Оскорбление, нанесенное Гумилёву Волошиным, и грустная, как считала Ахматова, мистификация, предпринятая Волошиным и Дмитриевой, причинившая боль И. Ф. Ан-ненскому, выявляют ее подлинное отношение к Гумилёву, открыто никогда ею не высказываемое. Инцидент с пощечиной не отделил Анну от Гумилёва, встретив с ее стороны сочувственно-дружеское понимание. Она осознает глубину его уязвленного самолюбия и чувство своей вины. В сложном контексте своих отношений с Анной Гумилёв не ошибся в одном – она была ему "товарищем от Бога" и, как показала его посмертная судьба, никогда его не предавала. Даже ее решение, наконец уже всерьез и окончательно принять предложение Гумилёва выйти за него замуж, совпало с не совсем удачным его выступлением в Киеве.

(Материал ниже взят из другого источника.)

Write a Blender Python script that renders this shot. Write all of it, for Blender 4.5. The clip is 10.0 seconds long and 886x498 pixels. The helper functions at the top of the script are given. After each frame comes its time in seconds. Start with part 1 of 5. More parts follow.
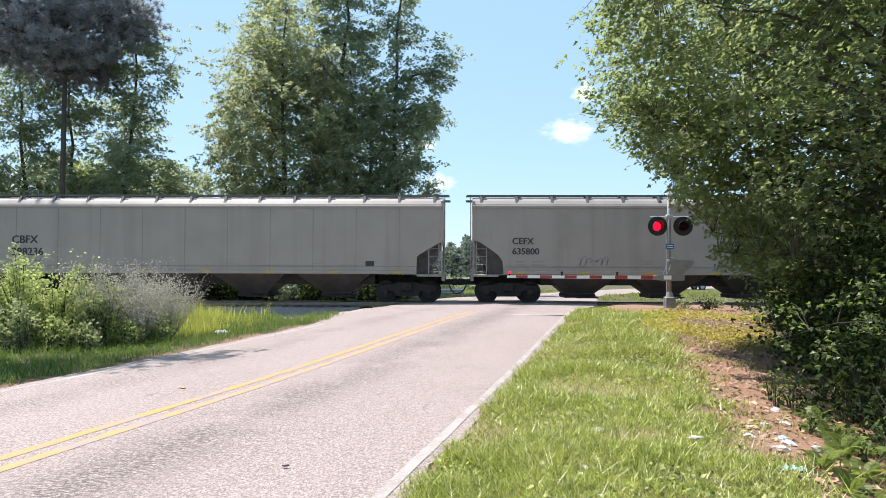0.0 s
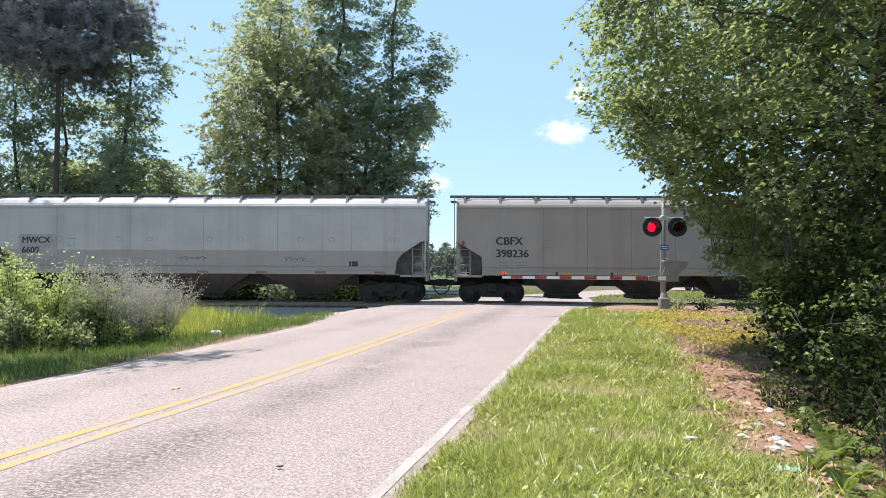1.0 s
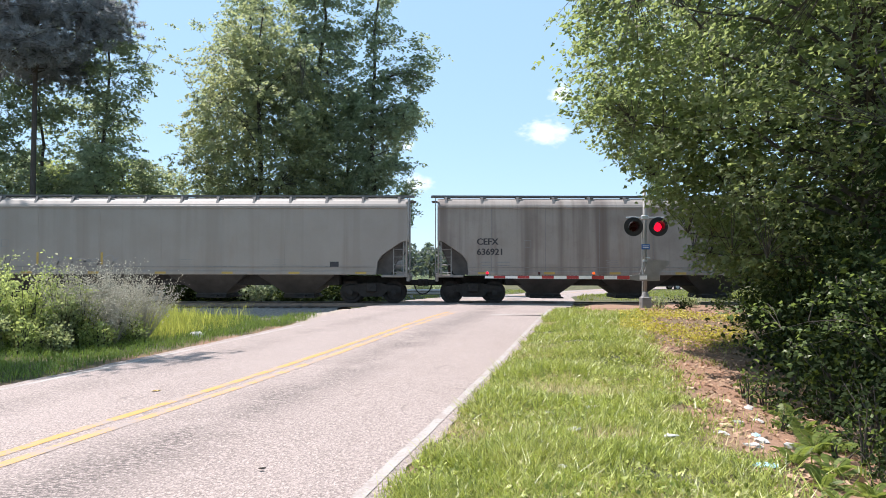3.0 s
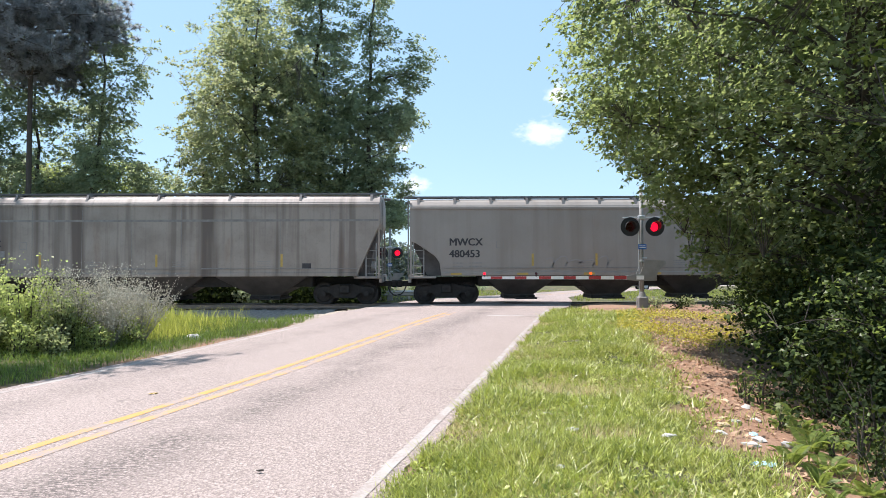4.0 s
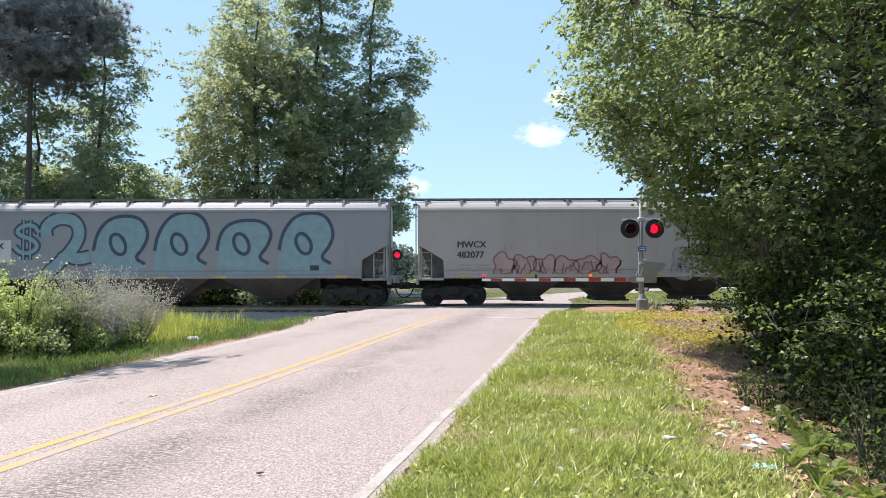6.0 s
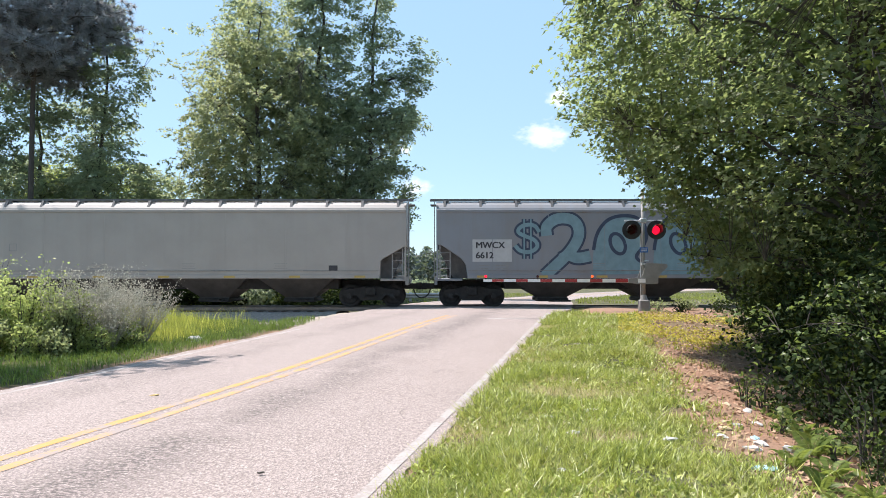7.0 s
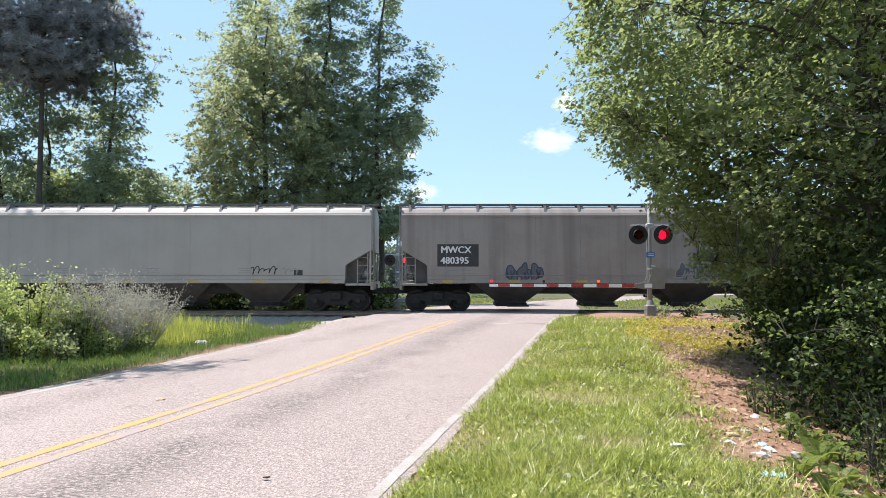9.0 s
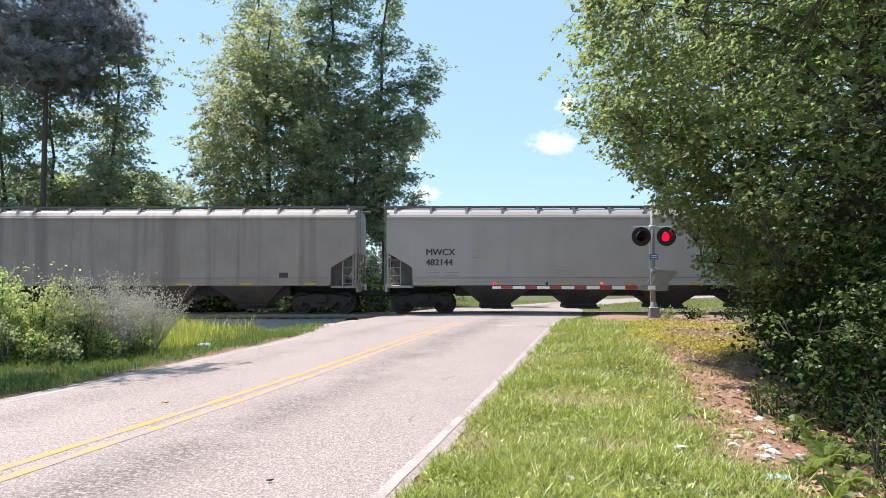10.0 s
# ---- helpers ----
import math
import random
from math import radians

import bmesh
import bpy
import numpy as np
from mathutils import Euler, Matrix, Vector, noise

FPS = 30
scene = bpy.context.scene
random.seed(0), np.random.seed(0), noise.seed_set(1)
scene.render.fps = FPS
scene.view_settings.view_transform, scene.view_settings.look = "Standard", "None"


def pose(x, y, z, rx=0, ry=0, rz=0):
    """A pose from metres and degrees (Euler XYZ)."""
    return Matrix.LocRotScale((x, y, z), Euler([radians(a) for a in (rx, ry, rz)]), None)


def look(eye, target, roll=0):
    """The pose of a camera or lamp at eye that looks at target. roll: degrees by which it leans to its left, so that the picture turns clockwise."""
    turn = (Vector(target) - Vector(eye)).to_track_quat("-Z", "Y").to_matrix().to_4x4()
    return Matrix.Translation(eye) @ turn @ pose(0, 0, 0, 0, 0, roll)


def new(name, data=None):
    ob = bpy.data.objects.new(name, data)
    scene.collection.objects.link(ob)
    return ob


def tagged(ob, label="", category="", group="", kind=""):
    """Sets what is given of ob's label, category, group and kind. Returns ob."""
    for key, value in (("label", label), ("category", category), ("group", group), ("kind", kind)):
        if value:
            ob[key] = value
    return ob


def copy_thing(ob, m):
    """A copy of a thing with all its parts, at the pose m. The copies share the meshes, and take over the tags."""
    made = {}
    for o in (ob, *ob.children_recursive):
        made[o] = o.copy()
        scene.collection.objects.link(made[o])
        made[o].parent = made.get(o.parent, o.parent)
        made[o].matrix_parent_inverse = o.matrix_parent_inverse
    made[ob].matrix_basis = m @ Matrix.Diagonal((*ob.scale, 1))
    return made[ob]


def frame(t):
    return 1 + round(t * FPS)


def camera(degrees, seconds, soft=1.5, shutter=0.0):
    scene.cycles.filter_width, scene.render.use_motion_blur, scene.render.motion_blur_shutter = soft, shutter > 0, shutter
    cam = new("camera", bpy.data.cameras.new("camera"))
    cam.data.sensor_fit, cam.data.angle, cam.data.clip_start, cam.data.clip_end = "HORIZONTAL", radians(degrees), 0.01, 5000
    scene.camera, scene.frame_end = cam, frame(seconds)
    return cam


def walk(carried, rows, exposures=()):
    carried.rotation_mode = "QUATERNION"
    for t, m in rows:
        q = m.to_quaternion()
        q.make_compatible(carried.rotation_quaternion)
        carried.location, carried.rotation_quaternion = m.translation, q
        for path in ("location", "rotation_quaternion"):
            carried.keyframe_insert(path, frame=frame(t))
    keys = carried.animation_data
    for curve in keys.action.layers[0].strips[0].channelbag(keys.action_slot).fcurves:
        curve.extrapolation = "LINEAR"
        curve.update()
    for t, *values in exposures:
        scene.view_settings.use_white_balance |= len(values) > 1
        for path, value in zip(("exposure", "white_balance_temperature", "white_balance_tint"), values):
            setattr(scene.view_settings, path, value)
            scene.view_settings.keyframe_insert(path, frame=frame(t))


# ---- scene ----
SIDE_Y = 28.07          # near face of the train
TRACK_Y = 29.67         # track centre line
RAIL_Z = 0.15
SPEED = 20.47           # metres a second, to the right

# ---- camera: held by hand, turning a little about one spot ----
cam = camera(66.0, 10.0, soft=0.6)
EYE = (0.0, 0.0, 1.5)
AIM = [  # seconds, yaw, pitch, roll
    (0, 1.655, 1.805, 0.213),
    (0.5, 1.565, 1.796, 0.250),
    (1, 1.243, 1.849, 0.301),
    (1.5, 0.820, 1.877, 0.370),
    (2, 0.393, 1.867, 0.367),
    (2.5, -0.000, 1.851, 0.300),
    (4, -0.456, 1.939, -0.206),
    (4.5, -0.482, 2.027, -0.278),
    (5, -0.483, 2.086, -0.283),
    (5.5, -0.491, 2.104, -0.266),
    (7, -0.337, 2.155, -0.038),
    (7.5, -0.256, 2.228, 0.021),
    (8, -0.140, 2.331, 0.006),
    (8.5, 0.009, 2.428, 0.065),
    (9, 0.170, 2.556, 0.022),
    (9.5, 0.359, 2.642, -0.044),
    (10, 0.412, 2.743, -0.071),
]


def aim(yaw, pitch, roll):
    return pose(*EYE, 90 + pitch, 0, yaw) @ pose(0, 0, 0, 0, 0, roll)


walk(cam, [(t, aim(a, b, c)) for t, a, b, c in AIM], [(0.0, 1.08, 6320, 16), (10.0, 1.08, 6320, 16)])

# ---- light ----
SUN_WAY = Vector((-0.35, 0.27, 0.90)).normalized()   # towards the sun
world = bpy.data.worlds.new("sky")
scene.world = world
world.use_nodes = True
wn, wl = world.node_tree.nodes, world.node_tree.links
sky = wn.new("ShaderNodeTexSky")
sky.sky_type, sky.sun_disc = "NISHITA", False
sky.sun_elevation = math.asin(SUN_WAY.z)
sky.sun_rotation = math.atan2(SUN_WAY.x, SUN_WAY.y)
sky.air_density, sky.dust_density, sky.ozone_density = 1.0, 0.5, 1.3
sky.altitude = 400
haze = wn.new("ShaderNodeMix")
haze.data_type = "RGBA"
haze.inputs[0].default_value = 0.68
haze.inputs[7].default_value = (2.25, 3.6, 4.55, 1)
wl.new(sky.outputs[0], haze.inputs[6])
wl.new(haze.outputs[2], wn["Background"].inputs[0])
wn["Background"].inputs[1].default_value = 0.105
sun = new("sun", bpy.data.lights.new("sun", "SUN"))
sun.data.energy, sun.data.angle, sun.data.color = 4.2, radians(0.6), (1.0, 0.935, 0.86)
sun.matrix_world = look(SUN_WAY * 60, (0, 0, 0))


# ---- materials ----
def node(mt, kind, **values):
    n = mt.node_tree.nodes.new(kind)
    for k, v in values.items():
        n.inputs[k.replace("_", " ")].default_value = v
    return n


def link(mt, a, b):
    mt.node_tree.links.new(a, b)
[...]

В конце ноября 1909 года в Киев приехали Гумилёв, Михаил Кузмин, Алексей Толстой, участники вновь организованного ежемесячного журнала современной поэзии "Остров". Денег, выпрошенных Гумилёвым у мецената, хватило на издание первого номера. Второй номер был отпечатан, но на выкуп и вывоз его из типографии не хватило средств. И хотя на его страницах красовались стихи Кузмина, Вяч. Иванова, Гумилёва, Алексея Толстого, успеха издание не имело, как и посвященный ему вечер "Остров искусств". Зал уже знал злую пародию на стихи респектабельного графа Толстого (сочинявшего, как считалось, в стиле рюсс):
Корова ль, бык – мне все равно.
Я – агнец, ты – овца.
Я куриц всех люблю равно
Без меры, без конца.
На вечере "Остров искусств" была и Анна Горенко. После Анна и Гумилёв долго бродили по осеннему, промозглому городу, замерзли и зашли выпить кофе в гостиницу "Европейская", что помещалась сразу за Владимирской горкой. Там Гумилёв снова сделал ей предложение, и она согласилась.
Гумилёв провел в Киеве три дня, нанес визит кузине Анны художнице Марии Змунчилле, был весел, читал стихи, опять собирался в Африку и снова звал с собой Анну. О своей помолвке они никому не сказали, отчасти из суеверия, отчасти из-за того, что все уже привыкли к его предложениям и следовавшим через какое-то время ее отказам. В Киеве Гумилёв и Кузмин жили у художницы Александры Экс-тер. 30 ноября 1909 года Толстой, Кузмин и Потемкин проводили Гумилёва в Одессу, откуда на пароходе он отправился в Африку.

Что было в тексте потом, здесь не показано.